Many years ago now, I attended my very first improv comedy show.
I loved it. It was pee-my-pants hilarious (I was able to hold back the pee, thank you). Those performers seemed so natural up there on stage having such a great time. I was totally absorbed into every scene they played. They were owning the characters they were creating, enjoying every moment. My cheeks and sides hurt from laughing so much.
Then came the part of the show where the improv students came on stage. They had just completed a 6-week class and this was their very first performance in front of a live audience …
And I remember thinking to myself, with an air of haughty disdain, “Oh joy, here come the newbies. This is gonna be awesome.” (Note the dripping sarcasm.) They ran up on stage, all showing their nervousness in different ways. And as they played scene after scene, there were plenty of awkward moments and a few genuine laughs, but through the whole time, I was totally judging … Every awkward joke that wouldn’t land, I’d cringe, shaking my head in disapproval … With every stumble and guffaw, I was just wanting the actual funny people to come back. (Ouch.)
Fast forward a few years later …
My friend excitedly tells me how amazing of an experience he had taking improv comedy classes. Through his excitement, I found myself totally sold, so I sign up to take 6 weeks of classes, learning all the tips, tricks, exercises and “yes-anding” of improv. It was a mixture of scary, hard, fun and fulfilling. It was quite the journey.
But then came the fateful night. It was my turn to be one of those newbie students on stage.
Packed audience. Bright lights. Our teacher announces us. And as I run up on stage with my fellow newbies, I squint out through the bright theater lights and into the audience … and all I could see in everyone’s eyes was … JUDGMENT.
But was everyone actually judging me? (Maybe a few people. I didn’t do an official survey, so no way to know for sure.) What I do know for sure is this: I felt judged by the whole audience because I was once in their seat. And I judged those awkward newbies. And now I was one of those awkward newbies that I once judged.
My judgment from years ago was still alive and well.
And now it was magically boomeranging back at me.
And it felt like shit.
It was as if all I saw in the audience was different versions of myself from a few years back, judging every awkward move I was making up on that stage.
And this phenomenon is so common for people with herpes, too.

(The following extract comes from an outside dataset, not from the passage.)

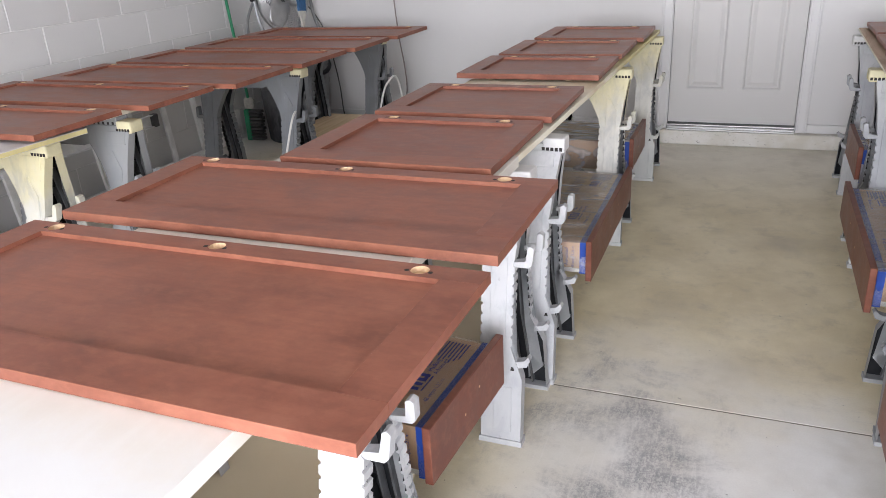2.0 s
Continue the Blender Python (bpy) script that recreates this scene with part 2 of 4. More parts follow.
def make_slab():
    """White-sprayed slab with two bare patches where work had lain."""
    m = Mat("sprayed_slab", 0.5)
    x, y = m.axis(m.pos, 0), m.axis(m.pos, 1)
    wob = m.math("MULTIPLY", m.math("SUBTRACT", m.noise(m.pos, 9, 5, 0.7), 0.5), 0.11)

    def patch(cx, cy, hx, hy, soft):
        a = m.math("ADD", m.math("ABSOLUTE", m.math("SUBTRACT", x, cx)), wob)
        b = m.math("ADD", m.math("ABSOLUTE", m.math("SUBTRACT", y, cy)), wob)
        return m.math("MULTIPLY", m.ramp(a, hx - soft, hx + soft * 0.4, 1, 0), m.ramp(b, hy - soft, hy + soft * 0.4, 1, 0))

    k = m.math("MAXIMUM", patch(-0.40, -5.395, 0.215, 0.120, 0.06), patch(-0.385, -5.035, 0.215, 0.130, 0.07))
    end = m.ramp(m.math("ADD", y, m.math("MULTIPLY", wob, 2.0)), -4.85, -4.60, 0, 0.62)
    g = m.noise(m.scaled(m.pos, (16, 1.8, 16)), 1.0, 5, 0.6, 1.2)
    wood = m.mix(m.ramp(g, 0.35, 0.66), (0.60, 0.43, 0.23), (0.72, 0.585, 0.39))
    f = m.noise(m.pos, 4, 4)
    white = m.mix(f, (0.63, 0.622, 0.61), (0.72, 0.712, 0.70))
    col = m.mix(m.math("MAXIMUM", m.math("MULTIPLY", k, 0.80), end), white, m.mix(m.math("MULTIPLY", end, 1.6), wood, (0.60, 0.545, 0.455)))
    m.color(col).bump(m.noise(m.pos, 200, 2), 0.1, 0.0008)
    return m.m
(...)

With herpes, the biggest challenge we face is actually our own self-judgment. It may feel like it’s the whole world judging us (and we may even get a few actual judgments thrown our way by a few ignorant, uncaring people), but the only thing we can know for sure is whether we judge having herpes or not. And how we feel about it tends to be projected out into our world and how we assume people are seeing us. In fact, this is so common that when someone comes to me in emotional distress about herpes, the first question I ask is “Before you got herpes, did you judge ‘those dirty people’ with STDs?” The answer 99% of the time is a stunned and sobering “Yes.”

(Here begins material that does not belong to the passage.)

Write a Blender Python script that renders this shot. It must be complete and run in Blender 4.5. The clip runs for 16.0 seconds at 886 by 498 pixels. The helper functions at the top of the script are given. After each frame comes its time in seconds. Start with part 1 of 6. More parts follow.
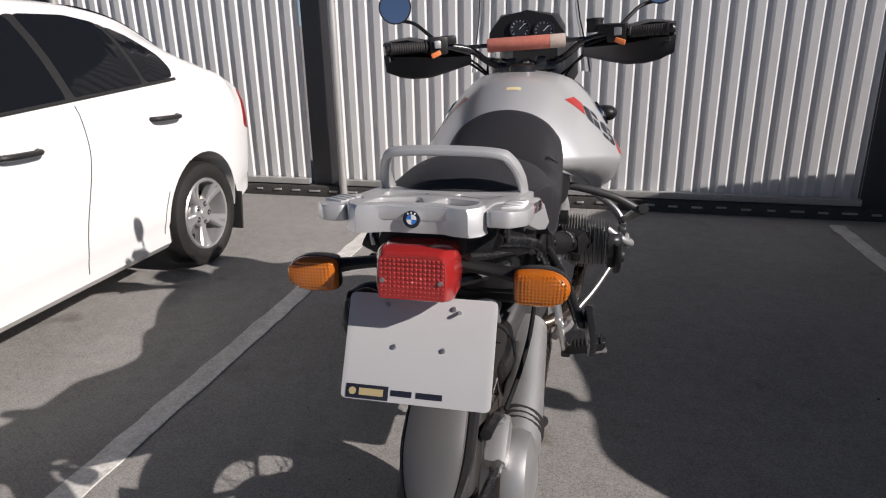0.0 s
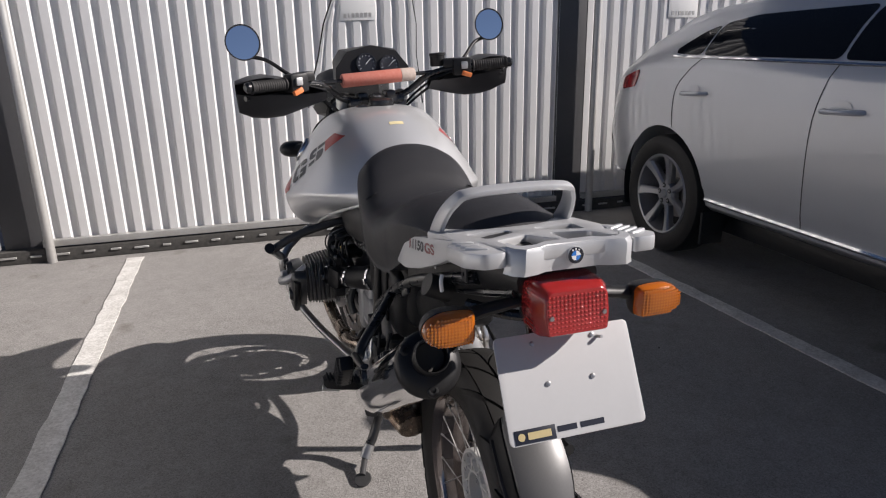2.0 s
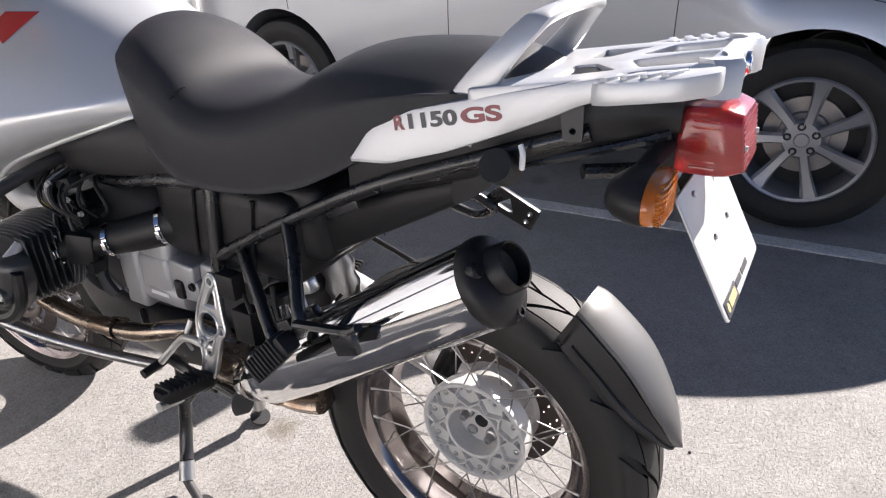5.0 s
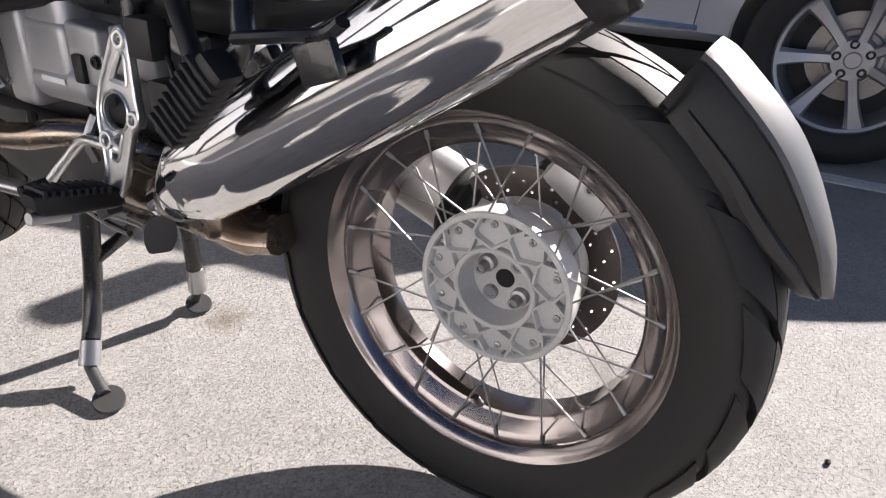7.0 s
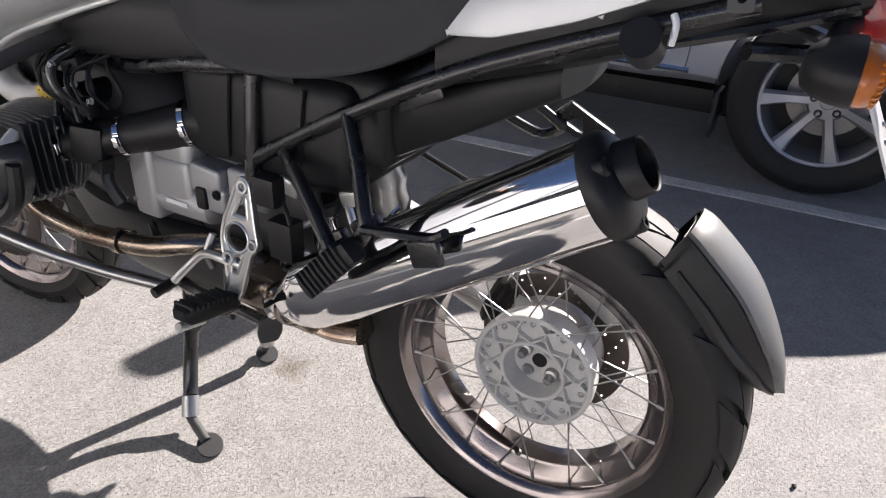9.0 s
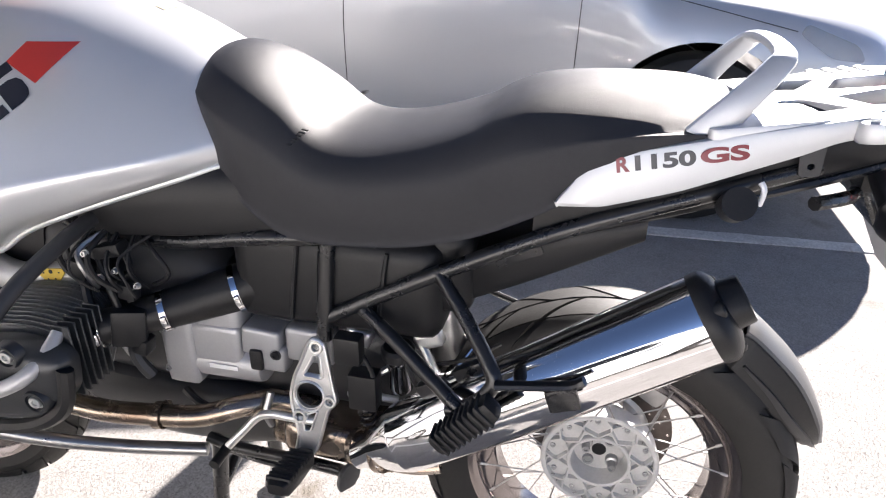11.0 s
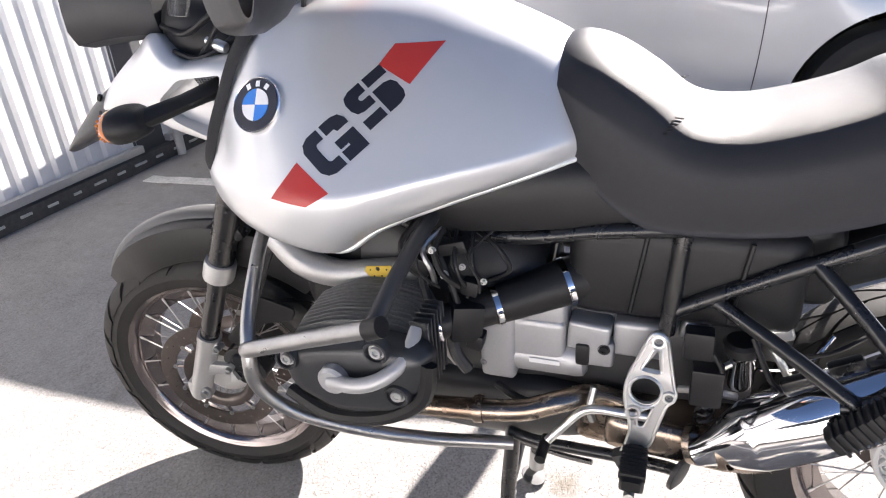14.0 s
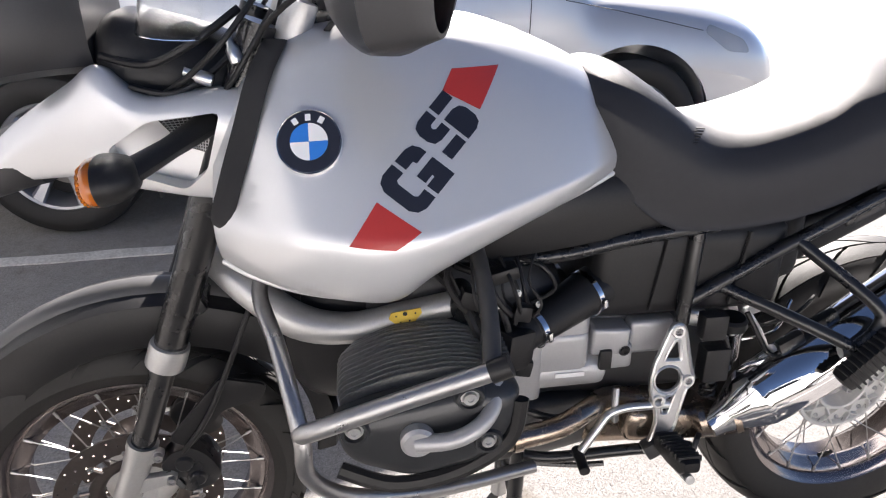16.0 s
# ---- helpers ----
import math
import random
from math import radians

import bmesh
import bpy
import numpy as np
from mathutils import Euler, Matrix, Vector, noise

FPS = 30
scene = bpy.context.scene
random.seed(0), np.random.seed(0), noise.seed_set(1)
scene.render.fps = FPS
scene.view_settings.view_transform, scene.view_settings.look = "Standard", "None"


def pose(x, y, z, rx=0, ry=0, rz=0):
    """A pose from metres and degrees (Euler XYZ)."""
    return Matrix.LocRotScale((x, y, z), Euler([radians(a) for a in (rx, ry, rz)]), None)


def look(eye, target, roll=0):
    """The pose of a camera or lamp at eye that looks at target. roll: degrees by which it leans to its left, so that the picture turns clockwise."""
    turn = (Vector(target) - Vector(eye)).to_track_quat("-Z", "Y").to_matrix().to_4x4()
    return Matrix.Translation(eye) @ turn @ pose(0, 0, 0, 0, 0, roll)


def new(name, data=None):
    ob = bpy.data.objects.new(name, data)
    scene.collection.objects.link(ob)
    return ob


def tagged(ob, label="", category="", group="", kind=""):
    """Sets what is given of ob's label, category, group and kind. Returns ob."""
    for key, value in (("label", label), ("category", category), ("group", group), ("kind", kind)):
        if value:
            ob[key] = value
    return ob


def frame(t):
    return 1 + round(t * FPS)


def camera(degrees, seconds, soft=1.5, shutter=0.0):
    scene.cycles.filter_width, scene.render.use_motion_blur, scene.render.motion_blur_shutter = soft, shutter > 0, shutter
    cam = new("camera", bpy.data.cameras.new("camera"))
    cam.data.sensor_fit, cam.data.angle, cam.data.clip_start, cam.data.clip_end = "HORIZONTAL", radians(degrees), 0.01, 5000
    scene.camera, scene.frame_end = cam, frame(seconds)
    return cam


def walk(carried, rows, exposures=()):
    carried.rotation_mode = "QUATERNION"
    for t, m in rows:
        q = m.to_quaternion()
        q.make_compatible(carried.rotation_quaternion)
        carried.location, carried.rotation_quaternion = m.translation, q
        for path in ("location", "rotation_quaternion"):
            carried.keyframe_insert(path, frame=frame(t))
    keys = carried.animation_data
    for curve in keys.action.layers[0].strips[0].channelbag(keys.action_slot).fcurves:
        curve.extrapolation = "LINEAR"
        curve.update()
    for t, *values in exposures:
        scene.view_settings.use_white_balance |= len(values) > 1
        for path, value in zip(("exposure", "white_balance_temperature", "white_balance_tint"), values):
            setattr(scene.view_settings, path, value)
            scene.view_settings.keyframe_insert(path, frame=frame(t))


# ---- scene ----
cam = camera(67.5, 16.0, soft=1.15)
PATH = [
    (0, (0.268, -1.251, 1.351), (-0.193, 0.584, 0.701), -1.1),
    (0.5, (0.079, -1.224, 1.362), (-0.183, 0.644, 0.698), 0.1),
    (1, (-0.098, -1.257, 1.368), (-0.075, 0.617, 0.669), 0.3),
    (1.5, (-0.299, -1.289, 1.399), (0.037, 0.564, 0.724), -1.4),
    (2, (-0.47, -1.216, 1.391), (0.076, 0.613, 0.792), -1.0),
    (2.5, (-0.621, -1.147, 1.387), (0.083, 0.603, 0.722), -0.9),
    (3, (-0.781, -1.078, 1.378), (0.158, 0.56, 0.718), -0.2),
    (3.5, (-0.847, -0.953, 1.386), (0.302, 0.527, 0.685), -1.8),
    (4, (-0.79, -0.738, 1.346), (0.456, 0.661, 0.647), -4.2),
    (4.5, (-0.84, -0.576, 1.291), (0.577, 0.657, 0.605), -3.5),
    (5, (-0.881, -0.464, 1.229), (0.65, 0.489, 0.364), -1.9),
    (5.2, (-0.867, -0.433, 1.186), (0.664, 0.469, 0.268), -0.5),
    (7.3, (-0.706, -0.286, 0.801), (0.848, 0.577, -0.115), 3.8),
    (7.5, (-0.713, -0.288, 0.807), (0.841, 0.571, -0.113), 4.1),
    (8, (-0.75, -0.297, 0.845), (0.786, 0.564, -0.103), 4.5),
    (8.5, (-0.813, -0.293, 0.96), (0.711, 0.544, -0.029), 4.2),
    (9, (-0.888, -0.273, 1.089), (0.654, 0.569, 0.134), 2.7),
    (9.2, (-0.902, -0.266, 1.123), (0.674, 0.512, 0.168), 4.0),
    (11.3, (-1.049, 0.144, 1.272), (0.708, 0.539, 0.402), 0.6),
    (11.5, (-1.07, 0.178, 1.271), (0.685, 0.57, 0.395), 0.9),
    (12, (-1.103, 0.243, 1.26), (0.637, 0.711, 0.391), 0.8),
    (12.5, (-1.127, 0.27, 1.263), (0.581, 0.844, 0.394), -1.2),
    (13, (-1.135, 0.295, 1.272), (0.545, 0.95, 0.407), -2.1),
    (13.5, (-1.127, 0.349, 1.271), (0.518, 1.068, 0.39), -2.6),
    (14, (-1.117, 0.486, 1.276), (0.55, 1.147, 0.391), -4.2),
    (14.5, (-1.113, 0.601, 1.292), (0.633, 1.025, 0.413), -2.5),
    (15, (-1.168, 0.718, 1.299), (0.627, 0.756, 0.419), -1.6),
    (15.5, (-1.203, 0.852, 1.292), (0.613, 0.773, 0.458), 0.9),
    (16, (-1.136, 1.032, 1.264), (0.68, 0.821, 0.454), -0.8),
]
EXPOSURES = [(0.0, 0.16, 6500, 15), (1.0, 0.3, 6500, 15), (2.0, 0.45, 6500, 15), (2.5, 0.52, 6500, 15), (3.5, 0.88, 6500, 15), (4.3, 1.28, 6500, 15), (5.0, 1.63, 6500, 15), (7.5, 1.55, 6500, 15), (9.0, 1.53, 6500, 15), (11.5, 2.25, 6500, 15), (12.0, 2.23, 6500, 15), (13.0, 2.35, 6500, 15), (14.0, 2.35, 6500, 15), (15.0, 2.18, 6500, 15), (16.0, 2.0, 6500, 15)]
walk(cam, [(t, look(eye, target, roll)) for t, eye, target, roll in PATH], EXPOSURES)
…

And that’s how I was, too! I was a big judger. It’s sad and embarrassing to admit now, but I sat on my high horse, looking down on those poor, poor suckers with STDs. Then … (drumroll please) … I got herpes. All that shade I had been throwing down on others was now automatically bouncing back at me. It was painful, hurtful and vicious how I treated myself in those days … I got to feel firsthand what it was like to feel judged by me.
Isn’t that fascinating how this “boomerang effect” of judgment comes back around? I always thought that was just a cute spiritual thing that hippies say: “Whenever you judge others, you’re also judging yourself.” But it turns out, it’s actually true. When I judge another person for feeling scared, for being nervous and awkward (or any other human characteristic we all share), then the next time I feel those things in my life, I judge myself, too. It’s the same mechanism at play, the same “mental muscle” being worked.
Practicing judging less and accepting more creates more freedom for us to be human beings together. The more I can recognize my own judgments and shift them, the more permission I ultimately am giving for all of us to be fully ourselves, together.
If I could go back and do it all over again
So now, when I think back to that time I was in the audience, I’d see those newbies come up on stage, carrying all that nervousness and fear … and I’d say to myself with a smile on my face, “What courage they have to get up there and do such a scary thing! I could only imagine what that would be like. Even through the fear and the awkwardness of doing something new, they’re still doin’ it! Bravo.”